WHAT YOU ARE ASKED TO DO: Pull out the lines from the line containing "setattr(scene.view_settings, path, value)" through the line containing "scene.view_settings.keyframe_insert(path, frame=frame(t))", both lines included, and copy them exactly.

RECORD EXCERPTS:
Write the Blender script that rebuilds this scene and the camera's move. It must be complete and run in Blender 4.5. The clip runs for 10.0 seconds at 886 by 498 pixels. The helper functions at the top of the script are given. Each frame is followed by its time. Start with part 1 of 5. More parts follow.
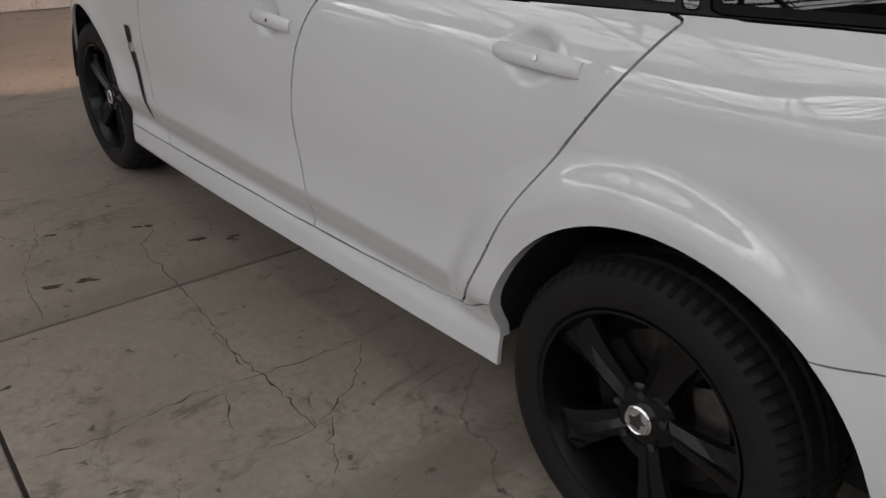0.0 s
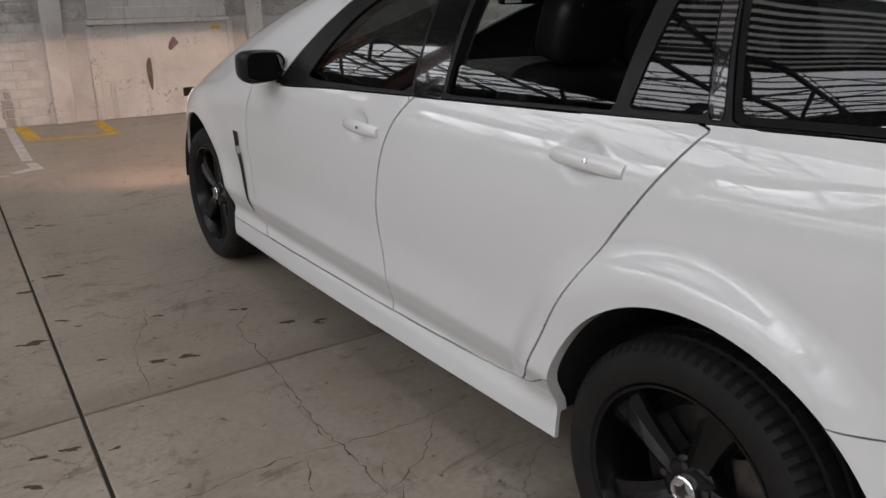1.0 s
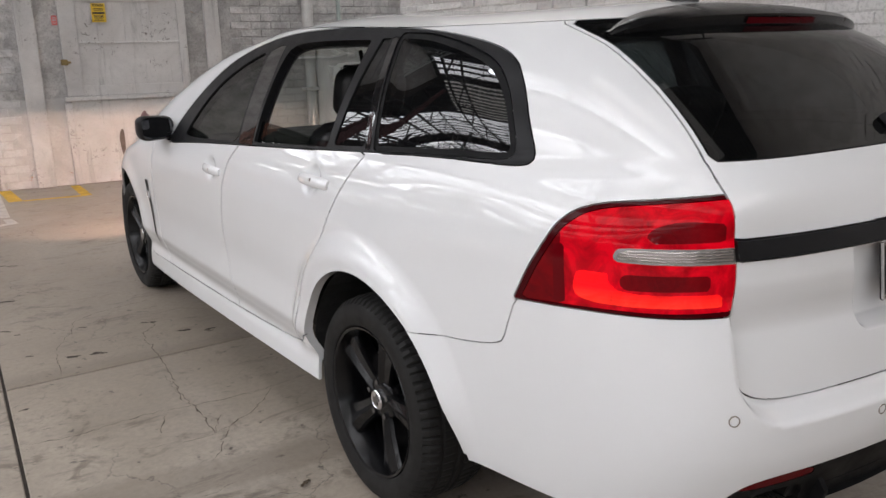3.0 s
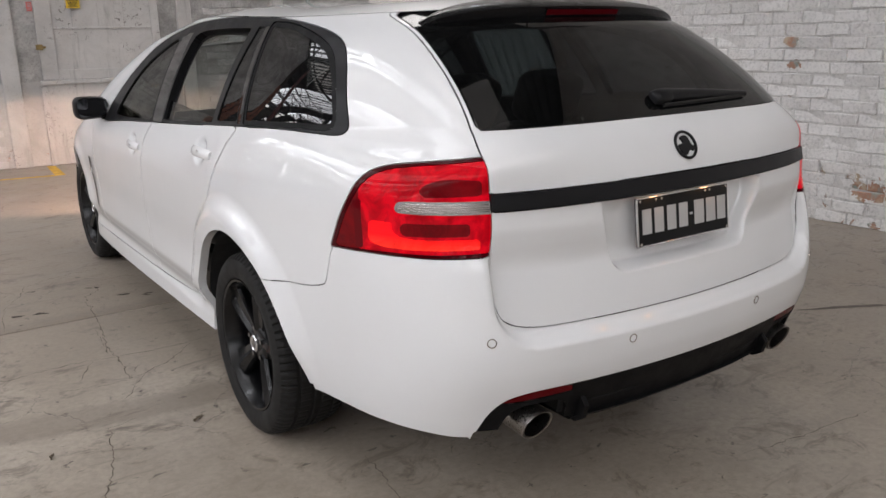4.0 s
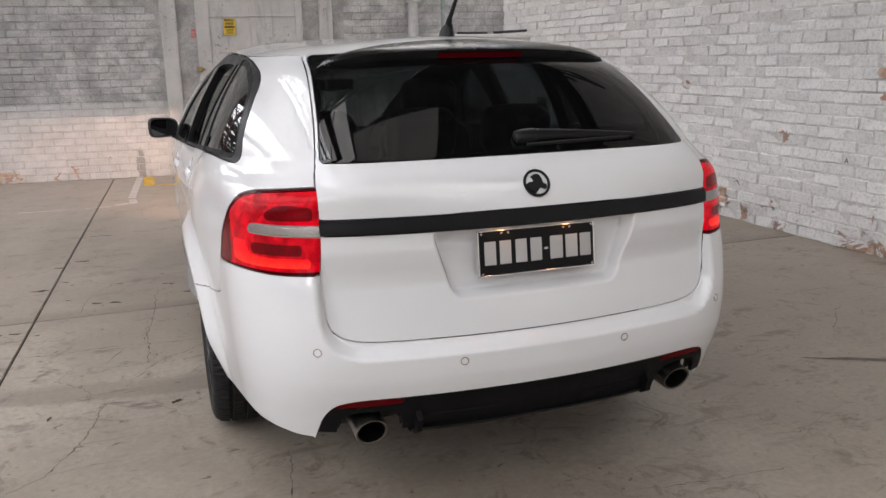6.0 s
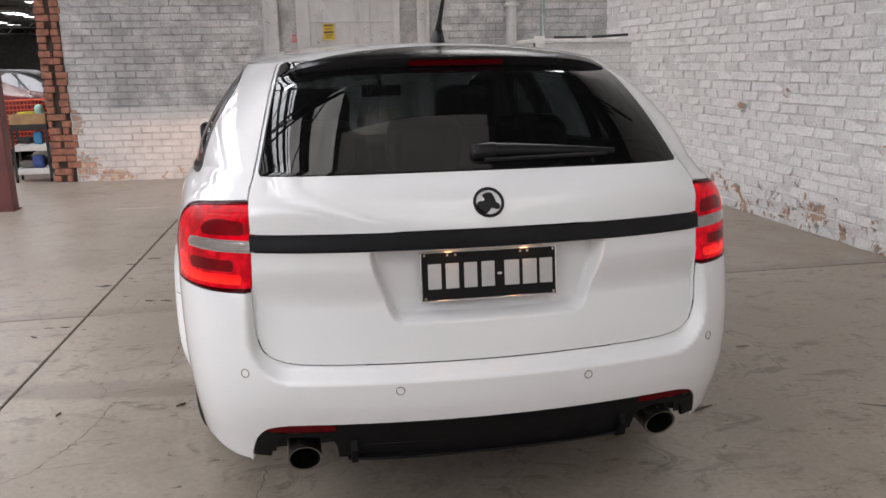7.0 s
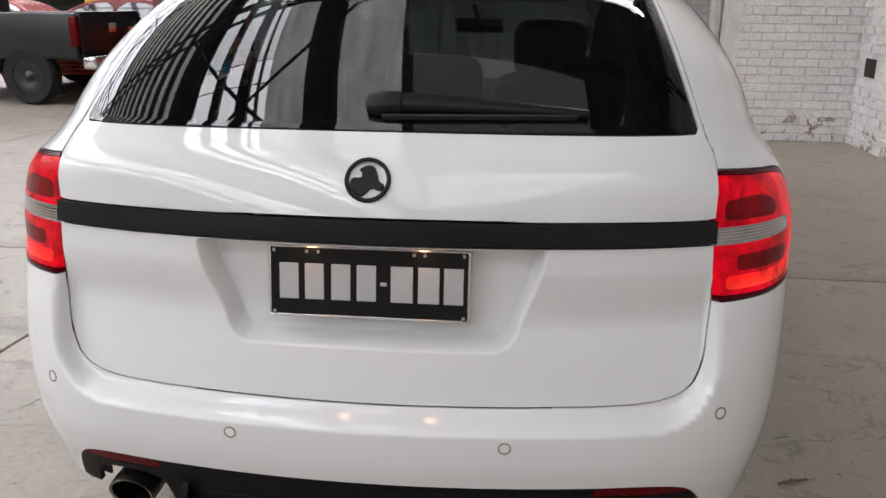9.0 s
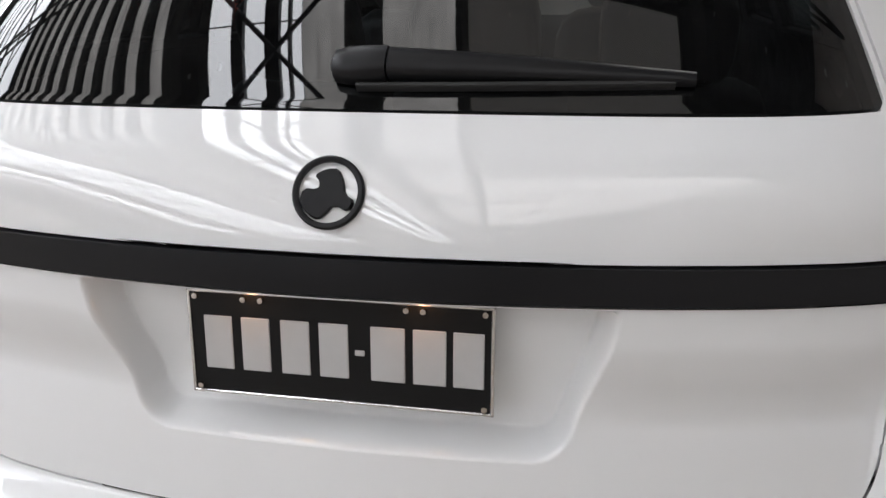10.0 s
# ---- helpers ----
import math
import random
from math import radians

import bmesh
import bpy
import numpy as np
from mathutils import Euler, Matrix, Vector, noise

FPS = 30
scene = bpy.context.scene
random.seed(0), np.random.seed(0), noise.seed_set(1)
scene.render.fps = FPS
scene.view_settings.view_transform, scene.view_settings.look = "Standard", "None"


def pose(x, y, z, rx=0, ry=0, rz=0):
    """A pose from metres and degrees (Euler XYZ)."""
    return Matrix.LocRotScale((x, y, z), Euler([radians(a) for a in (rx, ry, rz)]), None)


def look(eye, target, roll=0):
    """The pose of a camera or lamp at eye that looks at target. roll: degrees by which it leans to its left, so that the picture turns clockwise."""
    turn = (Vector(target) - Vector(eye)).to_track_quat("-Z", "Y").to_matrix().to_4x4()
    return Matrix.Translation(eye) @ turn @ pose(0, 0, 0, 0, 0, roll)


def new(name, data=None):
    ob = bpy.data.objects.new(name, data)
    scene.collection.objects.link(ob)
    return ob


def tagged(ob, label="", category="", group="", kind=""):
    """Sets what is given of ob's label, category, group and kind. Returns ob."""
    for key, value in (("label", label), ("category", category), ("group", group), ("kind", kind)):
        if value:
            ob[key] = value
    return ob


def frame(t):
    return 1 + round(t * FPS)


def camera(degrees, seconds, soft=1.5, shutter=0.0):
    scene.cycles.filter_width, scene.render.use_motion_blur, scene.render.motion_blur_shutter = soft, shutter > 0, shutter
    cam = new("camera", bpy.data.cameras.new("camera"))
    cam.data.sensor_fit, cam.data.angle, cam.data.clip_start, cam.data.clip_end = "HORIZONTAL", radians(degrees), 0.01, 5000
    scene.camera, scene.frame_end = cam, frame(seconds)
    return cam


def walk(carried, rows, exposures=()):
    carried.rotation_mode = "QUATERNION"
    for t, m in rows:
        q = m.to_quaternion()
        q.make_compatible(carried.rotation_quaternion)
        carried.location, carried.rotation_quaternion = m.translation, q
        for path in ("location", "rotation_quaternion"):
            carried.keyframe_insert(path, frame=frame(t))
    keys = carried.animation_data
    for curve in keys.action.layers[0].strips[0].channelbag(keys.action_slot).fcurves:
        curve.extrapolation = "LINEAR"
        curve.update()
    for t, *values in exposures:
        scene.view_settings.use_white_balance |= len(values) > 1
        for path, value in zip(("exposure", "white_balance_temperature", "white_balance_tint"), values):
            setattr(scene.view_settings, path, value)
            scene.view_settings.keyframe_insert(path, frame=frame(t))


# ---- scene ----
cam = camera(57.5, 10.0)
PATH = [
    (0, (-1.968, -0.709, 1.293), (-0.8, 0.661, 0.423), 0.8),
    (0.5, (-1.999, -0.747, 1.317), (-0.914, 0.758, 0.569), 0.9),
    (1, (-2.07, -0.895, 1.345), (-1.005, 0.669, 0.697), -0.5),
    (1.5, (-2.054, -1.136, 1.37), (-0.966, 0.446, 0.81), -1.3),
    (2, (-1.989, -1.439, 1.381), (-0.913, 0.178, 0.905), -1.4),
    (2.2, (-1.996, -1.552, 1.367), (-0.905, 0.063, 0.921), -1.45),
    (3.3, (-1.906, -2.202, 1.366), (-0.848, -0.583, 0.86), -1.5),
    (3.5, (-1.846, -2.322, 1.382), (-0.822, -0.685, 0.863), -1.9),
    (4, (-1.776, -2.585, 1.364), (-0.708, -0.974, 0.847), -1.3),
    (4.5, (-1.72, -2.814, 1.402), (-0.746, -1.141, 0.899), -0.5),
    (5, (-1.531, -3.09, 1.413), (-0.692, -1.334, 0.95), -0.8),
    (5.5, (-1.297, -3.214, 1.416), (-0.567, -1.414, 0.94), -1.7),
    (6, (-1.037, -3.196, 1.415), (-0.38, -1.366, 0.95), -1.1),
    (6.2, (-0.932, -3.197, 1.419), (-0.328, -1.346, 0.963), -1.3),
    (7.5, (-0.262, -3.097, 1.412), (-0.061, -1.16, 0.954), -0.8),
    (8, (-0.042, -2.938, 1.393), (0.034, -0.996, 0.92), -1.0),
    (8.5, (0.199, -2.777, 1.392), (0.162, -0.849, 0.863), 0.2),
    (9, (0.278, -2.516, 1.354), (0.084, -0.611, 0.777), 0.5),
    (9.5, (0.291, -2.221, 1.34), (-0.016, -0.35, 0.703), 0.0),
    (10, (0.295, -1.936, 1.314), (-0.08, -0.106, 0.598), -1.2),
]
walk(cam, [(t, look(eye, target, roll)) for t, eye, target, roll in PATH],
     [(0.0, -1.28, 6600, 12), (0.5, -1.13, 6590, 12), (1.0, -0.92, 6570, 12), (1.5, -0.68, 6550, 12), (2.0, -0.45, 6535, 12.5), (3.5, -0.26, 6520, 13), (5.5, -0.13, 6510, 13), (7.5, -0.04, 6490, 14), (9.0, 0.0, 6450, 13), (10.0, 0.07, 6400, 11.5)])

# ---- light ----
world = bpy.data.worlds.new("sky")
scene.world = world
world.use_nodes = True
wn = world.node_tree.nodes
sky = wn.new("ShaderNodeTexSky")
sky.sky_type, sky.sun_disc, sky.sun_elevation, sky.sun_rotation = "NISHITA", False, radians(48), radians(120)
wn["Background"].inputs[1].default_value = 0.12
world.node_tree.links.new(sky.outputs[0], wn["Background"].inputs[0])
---
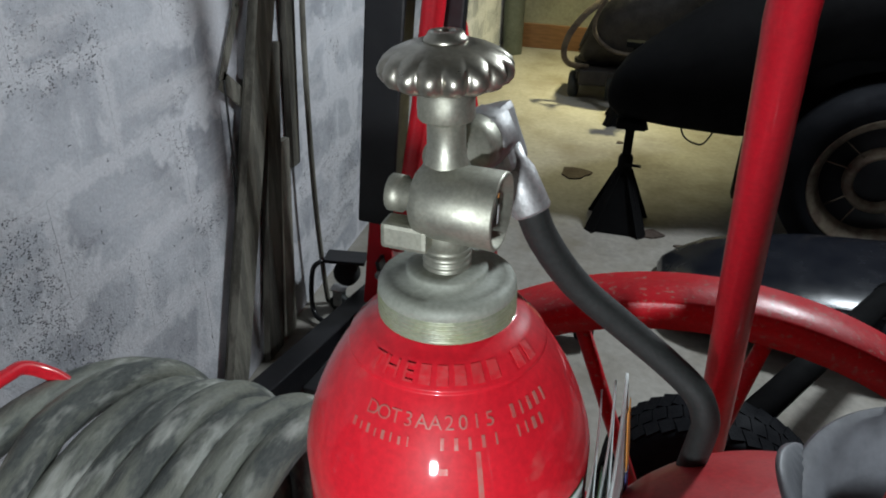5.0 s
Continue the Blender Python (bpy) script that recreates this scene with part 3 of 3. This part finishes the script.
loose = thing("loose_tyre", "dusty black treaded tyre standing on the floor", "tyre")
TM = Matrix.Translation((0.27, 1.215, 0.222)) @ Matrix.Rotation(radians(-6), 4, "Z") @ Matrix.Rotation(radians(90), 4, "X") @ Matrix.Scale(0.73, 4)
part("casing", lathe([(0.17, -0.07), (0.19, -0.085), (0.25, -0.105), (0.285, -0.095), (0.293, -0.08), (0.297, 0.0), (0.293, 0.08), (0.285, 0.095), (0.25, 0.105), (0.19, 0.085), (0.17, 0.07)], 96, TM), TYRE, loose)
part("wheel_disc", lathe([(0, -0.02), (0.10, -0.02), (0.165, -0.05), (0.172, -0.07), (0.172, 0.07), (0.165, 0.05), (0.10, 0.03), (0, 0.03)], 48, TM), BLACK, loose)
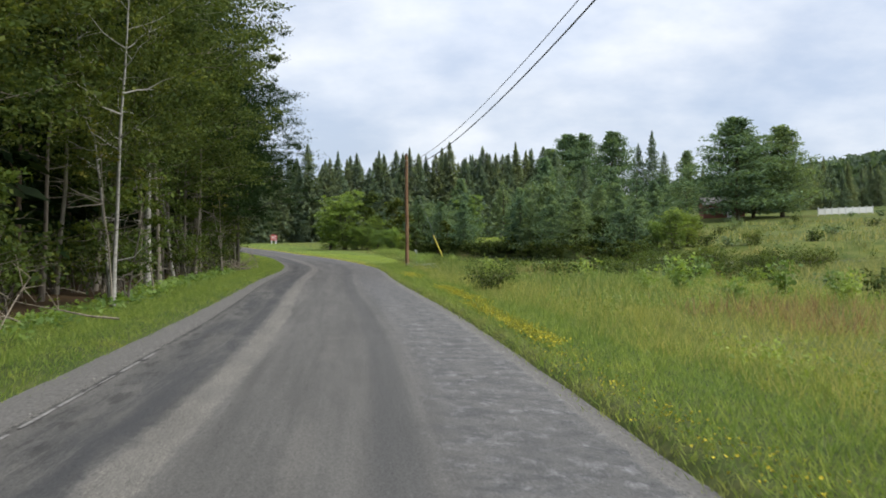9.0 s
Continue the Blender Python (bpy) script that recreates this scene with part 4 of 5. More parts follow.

SOLUTION FOR THIS TASK:
            setattr(scene.view_settings, path, value)
            scene.view_settings.keyframe_insert(path, frame=frame(t))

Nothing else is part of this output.